This year’s Thanksgiving turkey dinner will cost considerably more, as an intensifying bird flu outbreak threatens poultry populations and turkey availability nationwide.

Estimates, including one from Bernt Nelson, an economist with the American Farm Bureau Federation who spoke to The New York Times, suggest turkey prices may surge 40%. A report by Purdue’s College of Agriculture shows wholesale turkey prices at $1.71 per pound, up a staggering 75% from Oct. 2024.

Industry watchdog Farm Forward provided CNET with data illustrating the severity of the situation. Around 3 million turkeys have perished from Highly Pathogenic Avian Influenza, or HPAI, so far this year. That figure already exceeds the total bird flu fatalities in 2024 (1.25 million), although it remains well below the devastating 2022 outbreak, which claimed over 9 million birds.

Government statistics show this loss — accounting for roughly 1.45% of the nation’s total turkey population — is pushing wholesale turkey prices up more than 26% compared to this time last year. 

As Axios reported, the US turkey flock has dropped to its lowest level in four decades.

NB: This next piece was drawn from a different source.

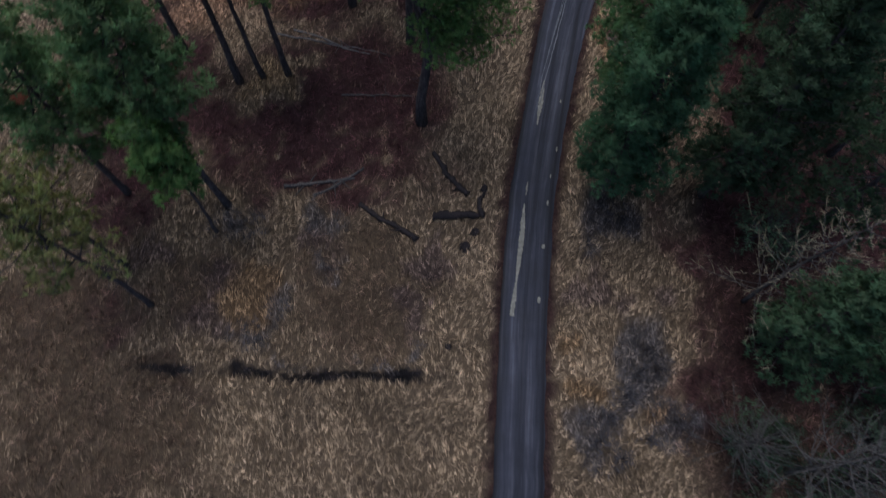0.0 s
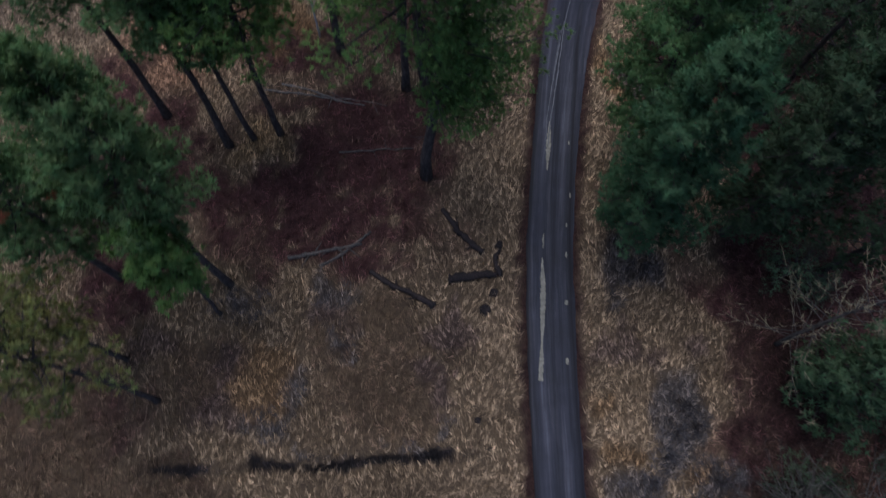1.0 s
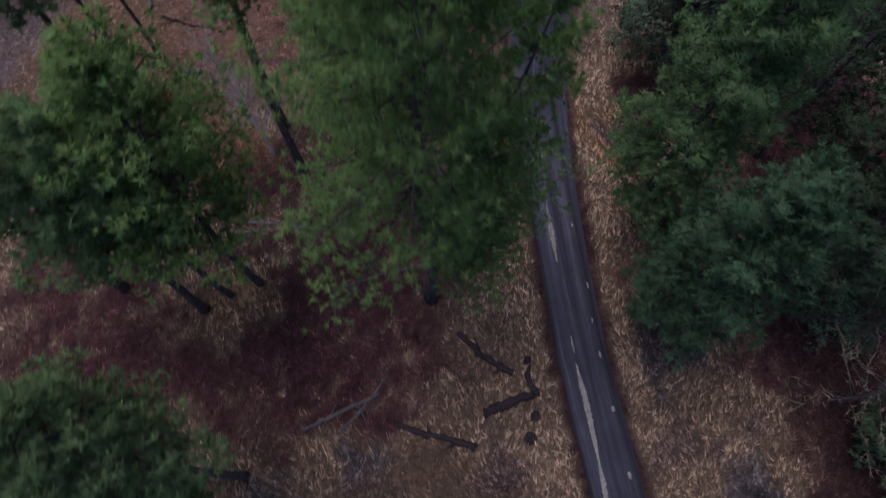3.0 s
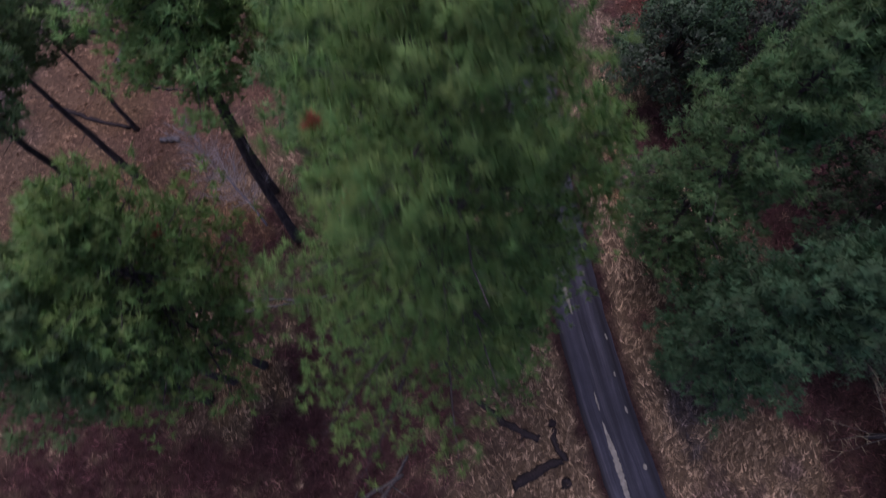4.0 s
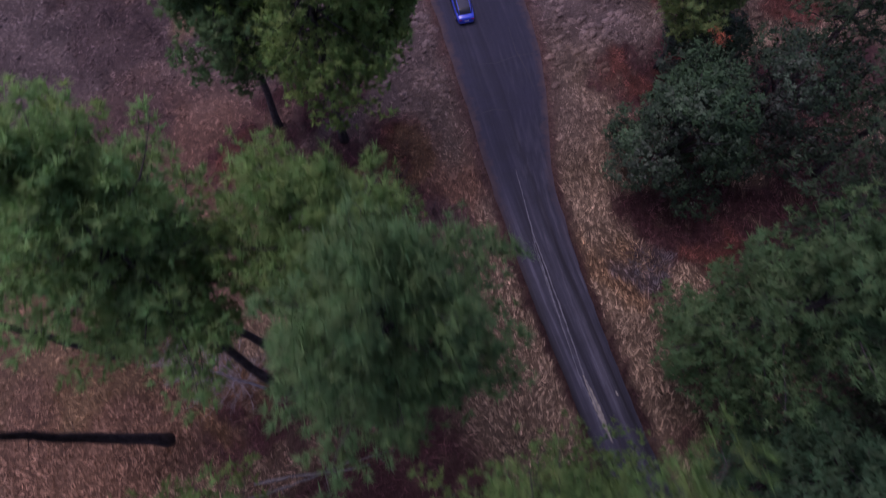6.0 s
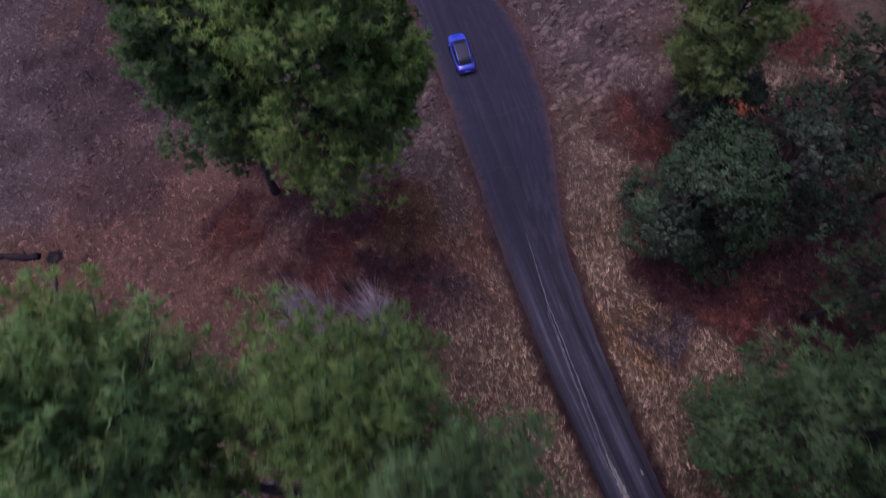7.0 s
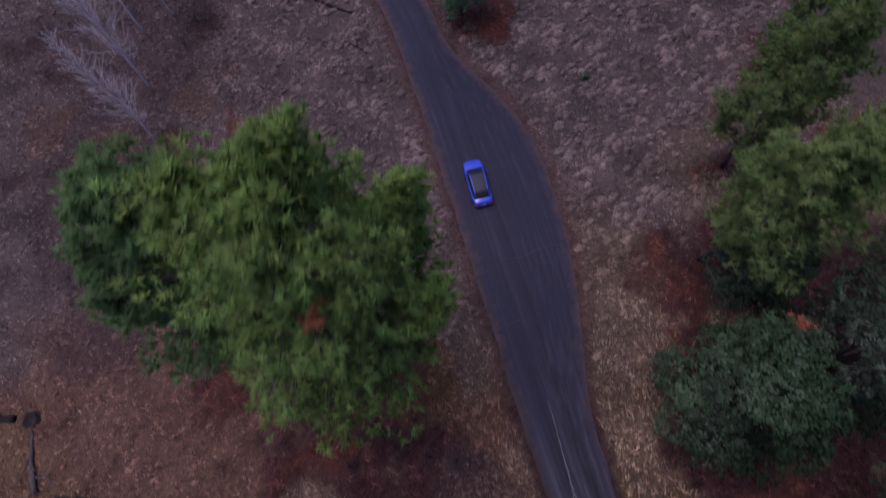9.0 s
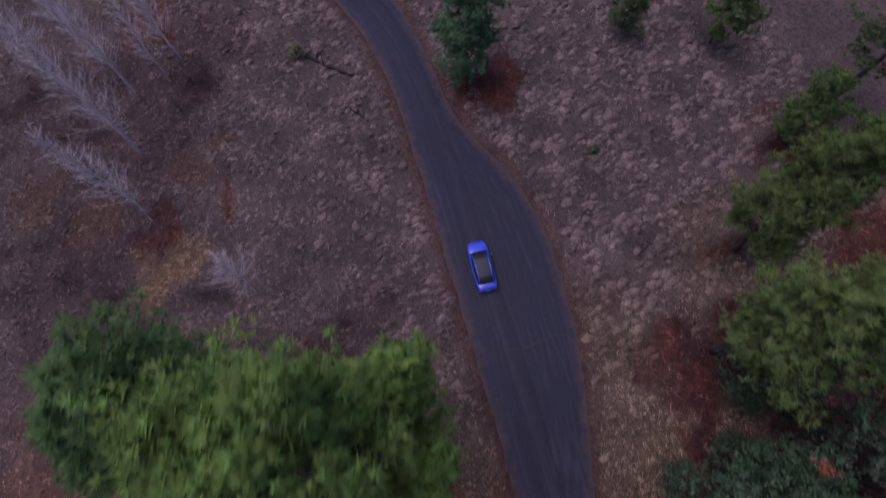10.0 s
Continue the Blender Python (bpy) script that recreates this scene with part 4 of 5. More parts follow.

The USDA projects just 4.8 billion pounds of production, representing a 5% decline from 2024.

An accelerating outbreak

A microbiologist tests poultry samples for the presence of bird flu.

Scott Olson/Getty Images

The spread of HPAI has accelerated dramatically in recent months, just ahead of the critical holiday season:

  • 110 individual outbreaks have occurred on commercial turkey farms in 2025. 
  • The outbreak is intensifying: 34 commercial turkey flocks have been affected since Aug. 2025, with 21 flocks hit in Sept. alone and 15 already in Oct.
  • Minnesota leads the nation in losses, with 962,300 turkeys culled. 
  • Ohio has experienced the highest number of outbreaks, with 41 individual farms affected (resulting in 511,400 turkey deaths). 

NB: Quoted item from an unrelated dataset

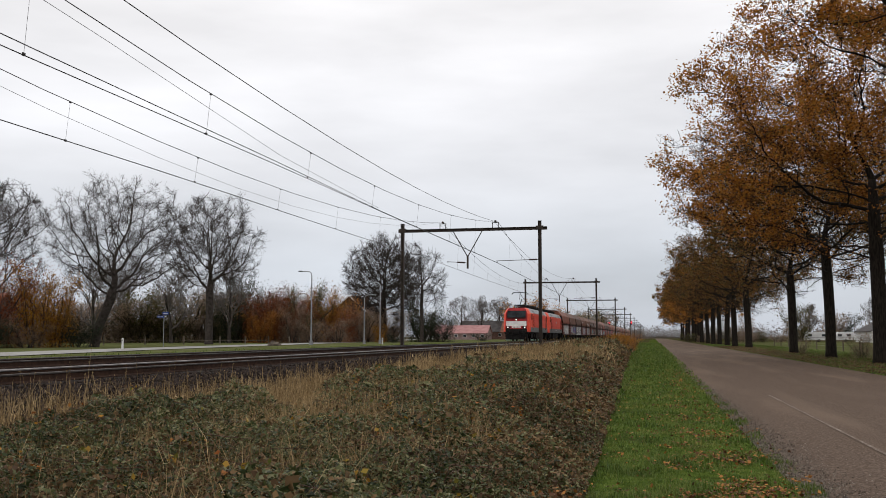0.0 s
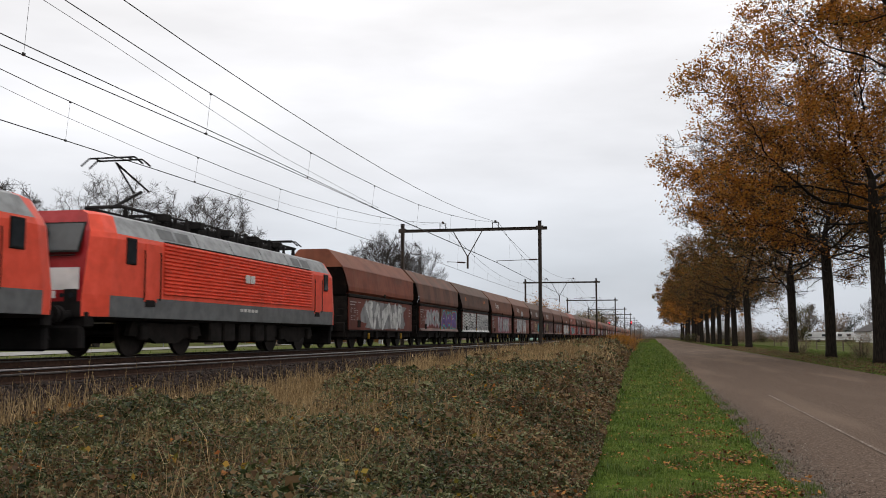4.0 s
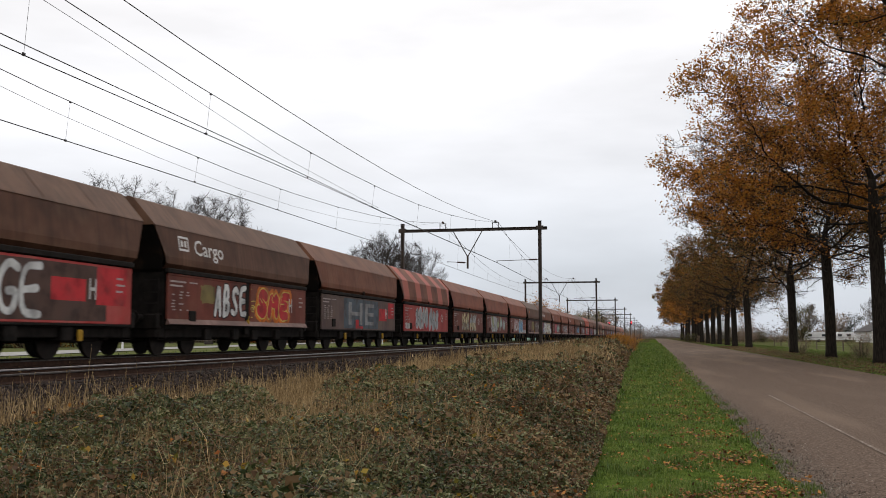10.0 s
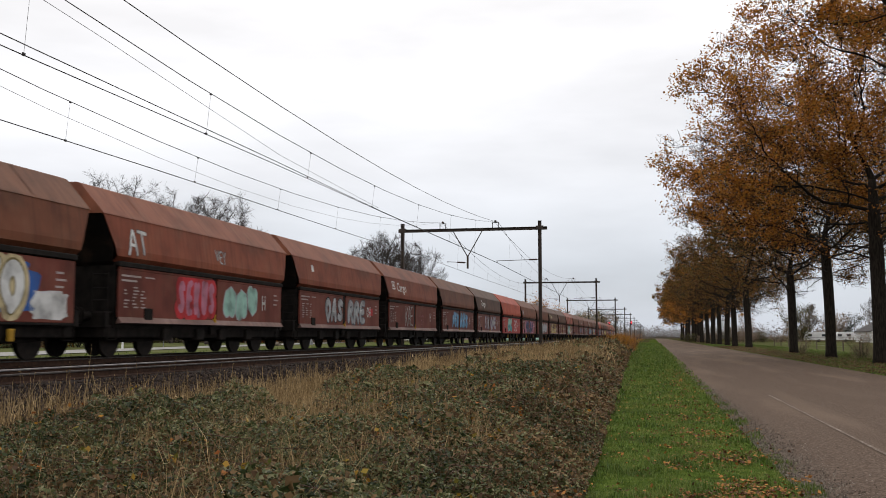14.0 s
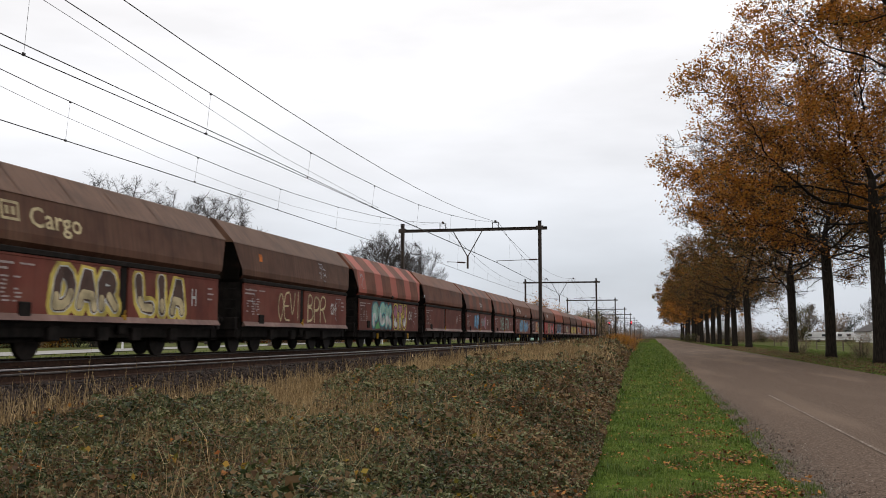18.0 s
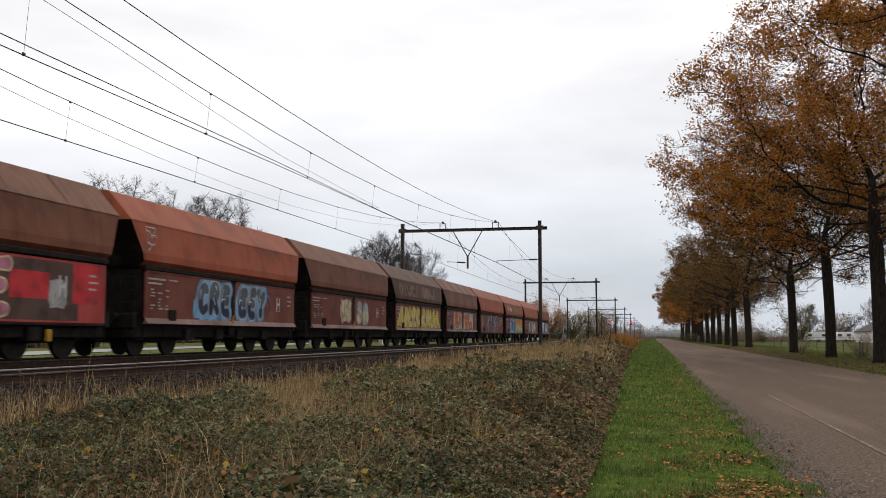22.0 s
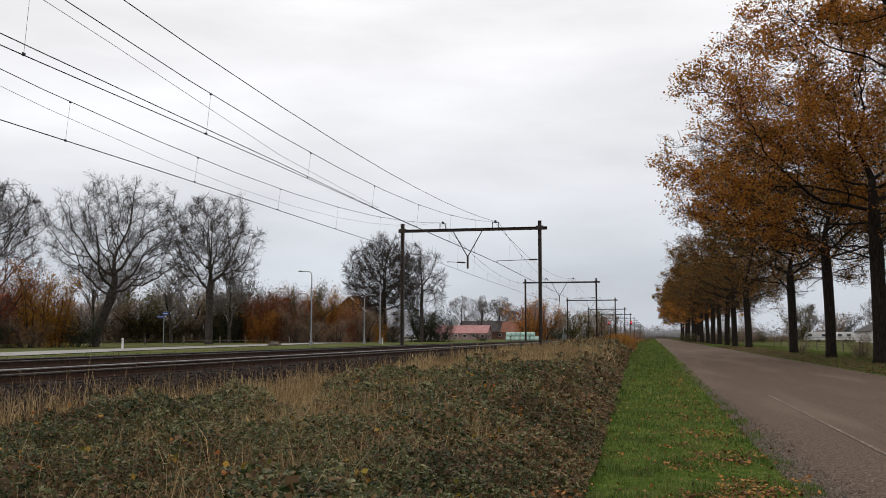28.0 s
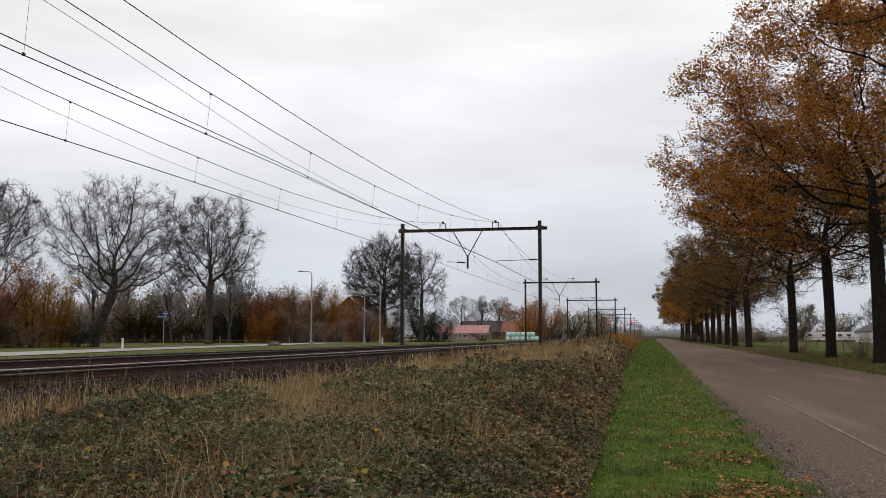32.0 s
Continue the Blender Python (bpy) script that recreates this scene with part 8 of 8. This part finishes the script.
def make_name_sign():
    t = thing("street_sign", -45.5, 84, 0.42, "blue street name sign on a grey pole", "street sign")
    part("pole", Geo().tube([(0, 0, 0), (0, 0, 3.4)], 0.04, 8), GALV, t)
    for z, a, b in ((2.72, -0.7, 0.02), (3.05, -0.15, 0.5)):
        p = part("name_plate", Geo().bevel_box(a, b, -0.05, -0.02, z, z + 0.24, 0.008), SIGN_BLUE, t, "blue name plate")
        part("name_bar", Geo().box(a + 0.08, b - 0.08, -0.056, -0.05, z + 0.09, z + 0.15), WHITE_PAINT, p)


make_name_sign()


def make_marker(x, y, h=0.85, z=0.42):
    t = thing("marker_post", x, y, z, "short white roadside marker post", "marker post", "marker posts")
    part("shaft", Geo().bevel_box(-0.07, 0.07, -0.05, 0.05, 0, h, 0.015), WHITE_PAINT, t)
    part("reflector", Geo().box(-0.04, 0.04, -0.056, -0.05, h - 0.22, h - 0.1), LOCO_GREY, t)


def make_mound():
    g = Geo()
    rows, n = 5, 14
    rr = random.Random(31)
    vs = []
    for i in range(rows):
        u = i / (rows - 1)
        for k in range(n):
            a = 2 * math.pi * k / n
            q = math.cos(u * 1.5) * (1 + rr.uniform(-0.14, 0.14))
            vs.append((0.75 * q * math.cos(a), 0.5 * q * math.sin(a), 0.5 * math.sin(u * 1.5) * (1 + rr.uniform(-0.12, 0.12)) - 0.05))
    g.add(vs, [(i * n + k, i * n + (k + 1) % n, i * n + n + (k + 1) % n, i * n + n + k) for i in range(rows - 1) for k in range(n)] + [tuple(range((rows - 1) * n, rows * n))])
    t = thing("boulder", -38.5, 94.3, 0.43, "low grey-brown boulder beside the main road", "boulder")
    part("stone", g, FENCE_WOOD, t)


make_mound()
make_marker(-39.4, 66.5)
make_marker(-33.0, 116, 0.8)


def make_fence(points, n_rails, label, post_h=1.15, gap=3.2, wood=True):
    t = thing("field_fence", 0, 0, 0, label, "fence", "field fences")
    posts = []
    for (x0, y0, z0), (x1, y1, z1) in zip(points, points[1:]):
        d = math.hypot(x1 - x0, y1 - y0)
        n = max(1, int(d / gap))
        posts += [(x0 + (x1 - x0) * i / n, y0 + (y1 - y0) * i / n, z0 + (z1 - z0) * i / n) for i in range(n)]
    posts.append(points[-1])
    me = Geo().bevel_box(-0.06, 0.06, -0.06, 0.06, -0.1, post_h, 0.015).mesh("post", FENCE_WOOD)
    for x, y, z in posts:
        p = part("post", me, None, t)
        p.location = (x, y, z)
    for (xa, ya, za), (xb, yb, zb) in zip(posts, posts[1:]):
        for k in range(n_rails):
            z = post_h * (0.45 + 0.48 * k / max(1, n_rails - 1))
            part("fence_rail" if wood else "fence_wire", Geo().tube([(xa, ya, za + z), (xb, yb, zb + z)], 0.028 if wood else 0.003, 4), FENCE_WOOD if wood else GALV, t)


make_fence([(-62, 92, 0.42), (-52, 110, 0.42), (-50, 128, 0.42), (-52, 145, 0.42)], 1, "low grey wooden rail fence before the hedge", gap=5.0, post_h=1.05)
make_fence([(17.5, 40, 0.0), (17.5, 82, 0.0), (17.5, 150, 0.0)], 3, "weathered post and wire fence of the meadow", gap=7.0, wood=False, post_h=1.0)
make_fence([(22, 230, 0.0), (95, 215, 0.0)], 2, "grey rail fence beyond the meadow", gap=5.0)
make_fence([(-40, 195, 0.42), (-66, 205, 0.42)], 2, "low farm fence along the pasture", gap=4.0)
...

Federal policy under scrutiny

While the immediate crisis affects consumers’ wallets, Farm Forward argues that long-standing federal policies, maintained across multiple administrations, have enabled conditions conducive to the massive and persistent spread of HPAI. 

The organization contends that the federal government and poultry industry have prioritized profits over public health by allowing the operation of crowded concentrated animal feeding facilities, resisting mandatory HPAI testing protocols and declining to implement vaccination programs for poultry, despite their effectiveness in other countries.